My love for a good paper planner is deep and true. I have used them for YEARS when I was a teacher. My personal favorite for a splurge price is Erin Condren’s vertical outline planner. I used that specific one for the last four years and loved it.
But when I started working for ClassMax, my calendar process changed a lot. The biggest change was that I had to start using Google Calendar to share my travel information and important meeting details with our team. When I started working for Better Lesson this past winter, they used Google Calendars, too, and all of my instructional coaching sessions are scheduled via Google invites. Not to mention that our family calendar has always been a shared Google calendar that Chris and I use. I suddenly found myself maintaining three separate calendars AND a paper planner. It just wasn’t efficient. So, I gave up my paper planner last fall.
I function just fine with my digital calendars. I’ve learned how to synch them so that it’s a lot less work and nothing gets lost between accounts. I’ve learned how to maximize the digital format, like actually filling in the locations for meetings so that when I’m in my car, the directions automatically turn on for me. I’ve gotten really organized and I feel much more in control of my schedule, which was something I struggled with when I first started working from home.
But in the past few months, as my coaching and professional development work has evolved, I have struggled to maintain my daily lists of to-do’s. I started listing out things I needed to accomplish each day in a Google Keep list (that’s the app I use for my grocery lists and meal planning), but the problem was that I couldn’t really priorities my to-do’s for future dates because I wasn’t using any kind of calendar to track these tasks.
Recently, I decided to add my paper planner back into my planning and organizing routine and I have really loved it. The way I understand the functionality in my head is that my digital calendars tell me where to be and when, while my paper calendar tells me what to do and when.
In case anyone else finds themselves struggling between a paper or digital calendar, I thought I’d show you how I have been using mine recently.

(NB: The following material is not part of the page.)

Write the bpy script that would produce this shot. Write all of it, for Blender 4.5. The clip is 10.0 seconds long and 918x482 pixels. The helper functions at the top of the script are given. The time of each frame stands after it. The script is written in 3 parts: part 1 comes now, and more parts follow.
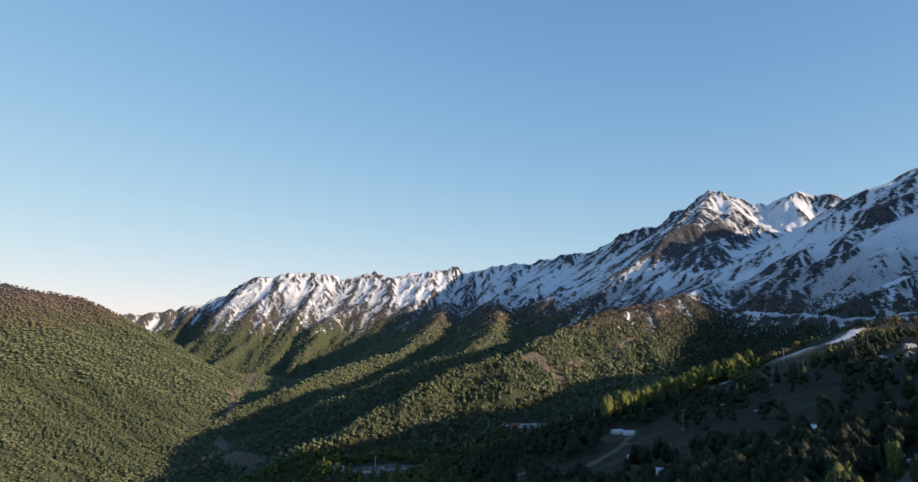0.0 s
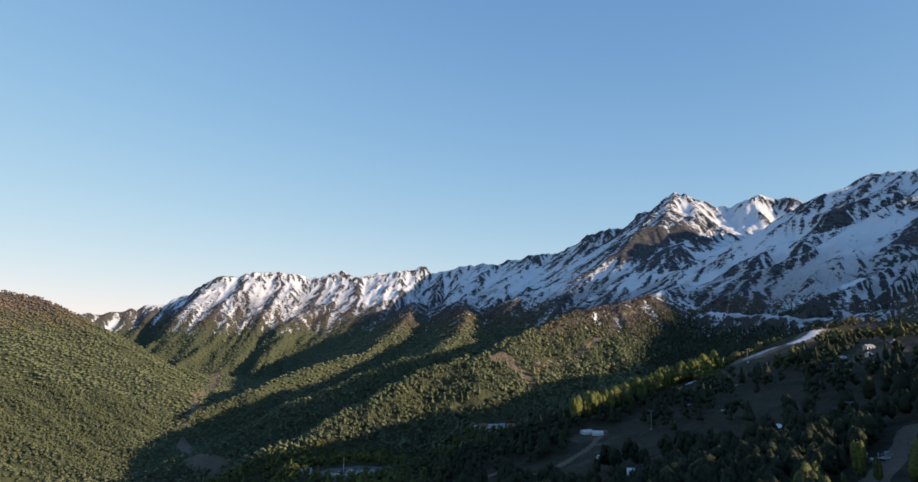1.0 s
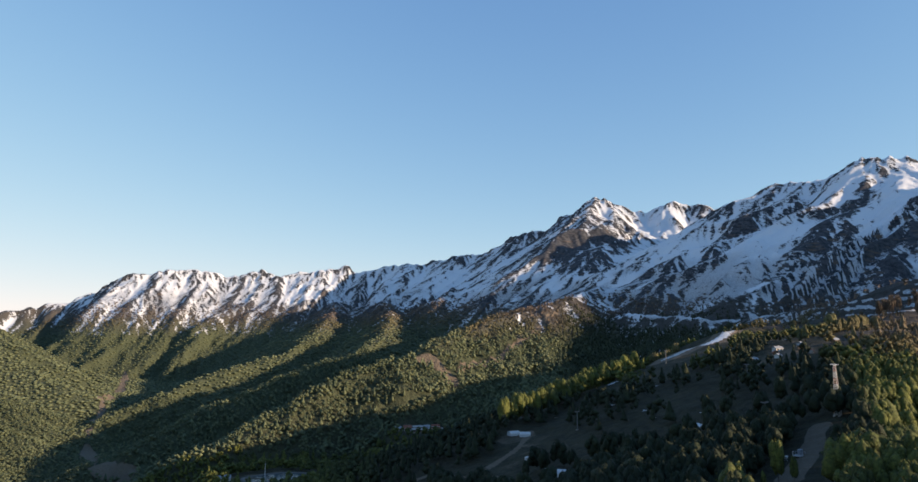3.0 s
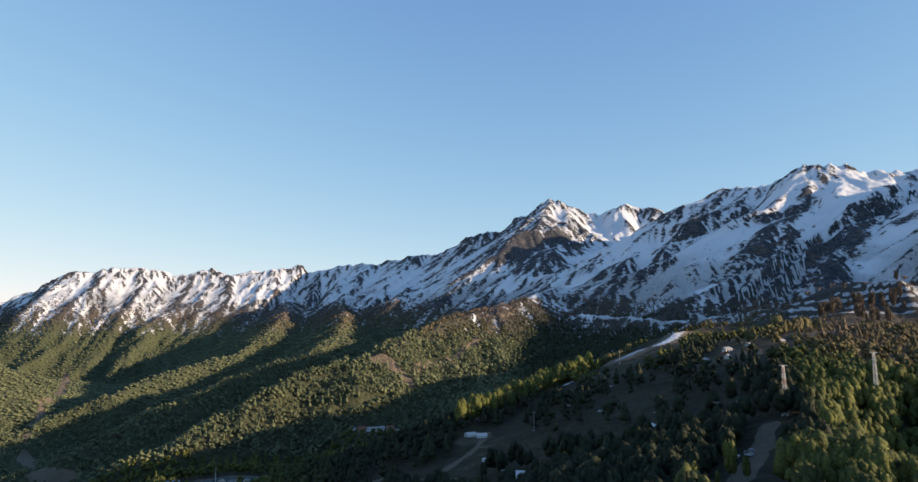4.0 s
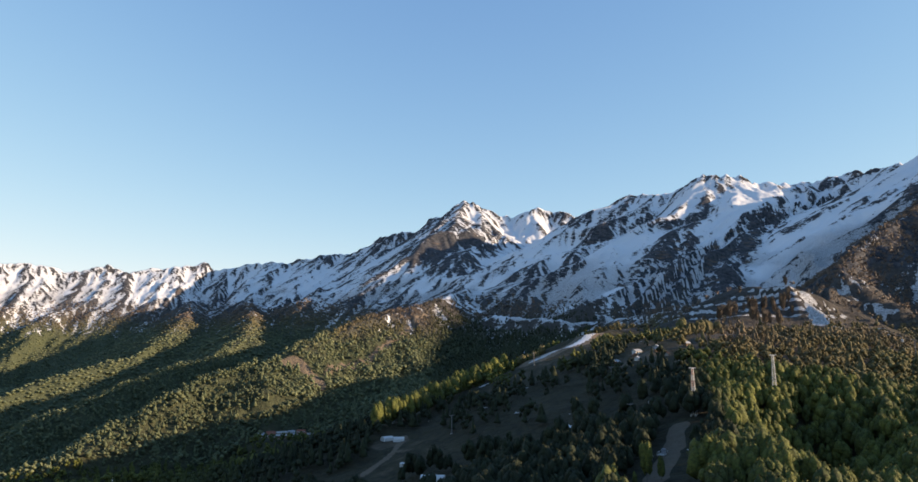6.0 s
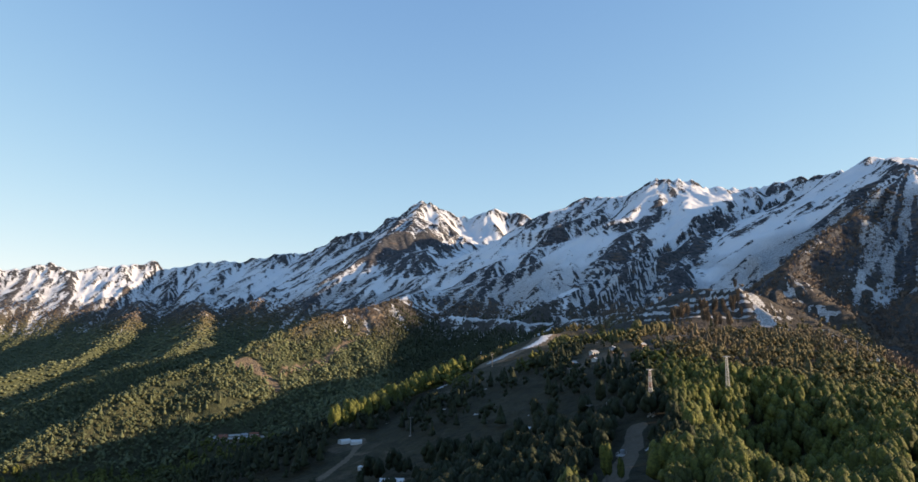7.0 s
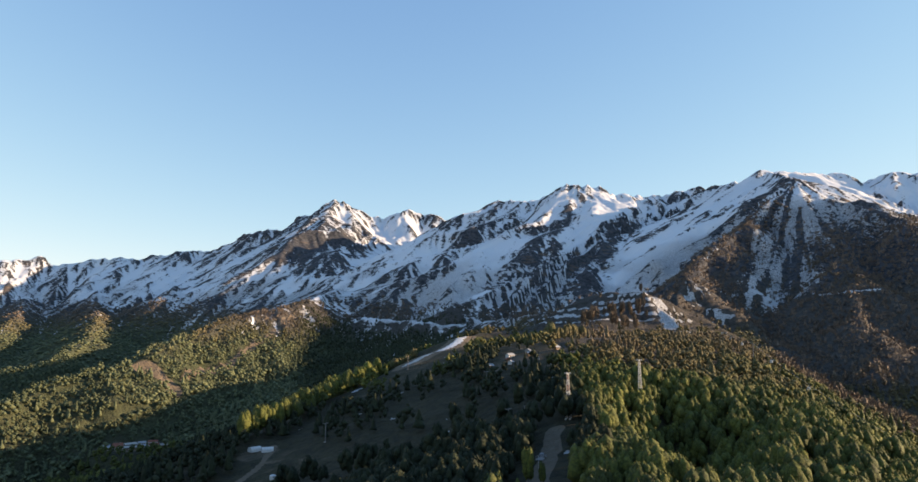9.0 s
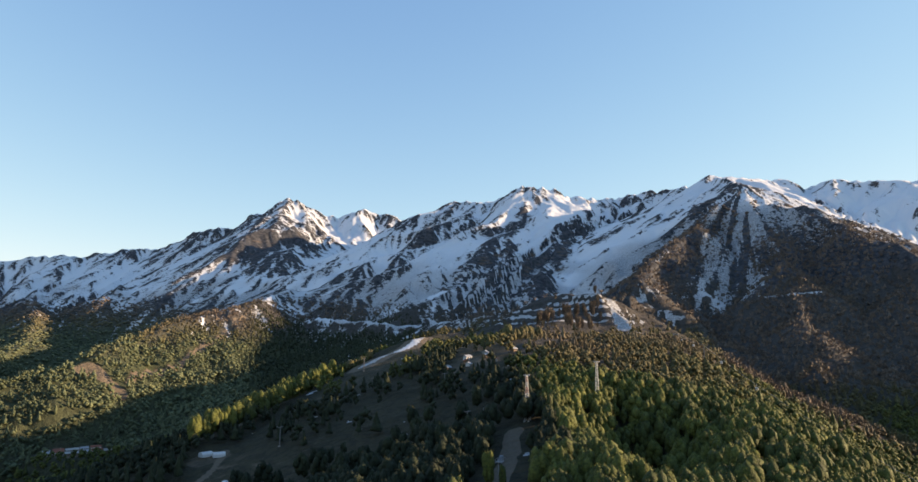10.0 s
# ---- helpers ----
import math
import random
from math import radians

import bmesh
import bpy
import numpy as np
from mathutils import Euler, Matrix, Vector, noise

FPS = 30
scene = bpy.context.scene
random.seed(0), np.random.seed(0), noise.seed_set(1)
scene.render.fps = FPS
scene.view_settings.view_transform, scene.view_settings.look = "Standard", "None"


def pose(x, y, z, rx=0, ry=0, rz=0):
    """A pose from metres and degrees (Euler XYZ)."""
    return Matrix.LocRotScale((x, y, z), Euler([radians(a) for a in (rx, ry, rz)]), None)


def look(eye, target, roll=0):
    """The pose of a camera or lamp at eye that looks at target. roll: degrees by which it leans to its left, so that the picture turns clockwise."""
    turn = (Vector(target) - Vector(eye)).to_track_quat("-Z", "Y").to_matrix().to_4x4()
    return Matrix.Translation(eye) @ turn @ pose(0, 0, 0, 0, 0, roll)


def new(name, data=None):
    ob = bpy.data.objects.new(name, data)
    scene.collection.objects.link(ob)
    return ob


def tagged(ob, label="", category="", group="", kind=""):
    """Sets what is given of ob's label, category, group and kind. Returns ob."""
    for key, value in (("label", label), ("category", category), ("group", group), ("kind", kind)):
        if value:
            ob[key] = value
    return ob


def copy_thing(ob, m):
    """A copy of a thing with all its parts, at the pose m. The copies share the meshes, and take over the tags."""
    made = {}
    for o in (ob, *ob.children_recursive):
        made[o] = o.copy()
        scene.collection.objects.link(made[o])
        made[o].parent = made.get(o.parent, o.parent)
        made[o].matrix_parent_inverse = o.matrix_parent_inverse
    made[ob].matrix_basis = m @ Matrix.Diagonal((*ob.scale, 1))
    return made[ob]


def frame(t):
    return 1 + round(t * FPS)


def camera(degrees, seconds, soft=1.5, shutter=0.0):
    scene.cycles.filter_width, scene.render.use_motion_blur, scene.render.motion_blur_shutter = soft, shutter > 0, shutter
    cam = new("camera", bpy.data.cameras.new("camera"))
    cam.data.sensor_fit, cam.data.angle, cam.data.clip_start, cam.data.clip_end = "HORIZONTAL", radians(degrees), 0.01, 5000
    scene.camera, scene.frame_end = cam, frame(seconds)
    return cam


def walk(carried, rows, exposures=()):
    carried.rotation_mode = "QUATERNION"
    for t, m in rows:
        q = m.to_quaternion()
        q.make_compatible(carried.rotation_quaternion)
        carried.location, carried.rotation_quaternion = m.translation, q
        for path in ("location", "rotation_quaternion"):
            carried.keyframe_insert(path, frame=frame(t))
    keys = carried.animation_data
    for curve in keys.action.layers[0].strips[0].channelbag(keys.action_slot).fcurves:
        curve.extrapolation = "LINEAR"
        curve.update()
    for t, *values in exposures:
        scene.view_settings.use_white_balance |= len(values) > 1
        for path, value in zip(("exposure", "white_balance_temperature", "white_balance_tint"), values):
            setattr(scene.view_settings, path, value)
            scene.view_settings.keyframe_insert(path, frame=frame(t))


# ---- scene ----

These are the monthly views in my paper planner. I try to only use this spread for travel and ongoing events that are helpful to remember when I need an at-a-glance view. For my travel, I highlight the days when I am away from home and I indicate whether I have booked my airfare and hotel here, too. I have so many upcoming trips that it’s hard to keep track through Google Docs, so I put it all on this calendar. You can see in the second picture that even dates related to my kids (like camp) aren’t put on this spread. Just a little sticky note reminds me where they are during certain weeks. Otherwise, I would really junk up my calendar if I tracked ALL our family movement in this single two-page spread!
On my daily planner pages, I keep a list of tasks I have to complete that day. These lists are inclusive. Because I work from home and have some freedom in my schedule, I don’t separate personal or professional tasks here. They all have to get done, so they all do on the list.
This was another reason I really liked having a paper planner again. I liked having all of my daily tasks logged somewhere. I was using these one pagers that my mom got me for Christmas and I loved them. The problem was that I would just throw them away at the end of the day. Having a paper planner keeps almost a daily record of my tasks so that I can go back and see what date things were completed on. Helps keep my records straight and covers my ass in pesky situations.
Because I don’t use my daily calendars as long-term planning calendars, when I make an appointment or schedule a meeting, I don’t add it to my paper planner right away. On Mondays, I sit down with my digital calendars and my paper planner and I put in all my meetings and appointments for that week only. This forces me to take a look ahead at my week and plan accordingly and it also keeps me from having to log meetings into so many places every time one is scheduled. And that’s a big thing because most of the teachers and administrators that I coach schedule appointments with me through Calendly, so I don’t even set the meetings. They just appear on my calendar.
The current paper planner that I use is by Ashley G for Blue Sky. I bought it last year at Target for $20. I have used Blue Sky planners before and have always liked them. They are pretty good quality for what you are paying.
This week, I went ahead and bought my planner for July 2019-December 2020 from Michael’s. I’m trying their brand, “The Happy Planner.” I’ve always loved their covers, but I prefer a vertical layout in a planner. I just happened to find them in my last trip to Michael’s and they had the vertical layout option! Plus, they were on sale from $39.99 for 40% off AND I had a 20% off your entire purchase coupon. I paid $15 for this planner! Whoop!
Here is the vertical layout. See how the days are listed in vertical columns that have been sectioned off into blocks? Not everyone likes that format, but it works really well for me. I use each of the blocks for different things. I put my meetings and appointments in the top block. My priority items that must be accomplished that day are in the middle block, and the daily tasks that I have to complete are in the bottom. That was the way I used my Erin Condren planner and I really loved it. I’m excited to go back to that.
I love seeing other people’s organizing and planning systems. (I even watch YouTube videoes on them! Don’t judge me!) What do you use? Tell me everything!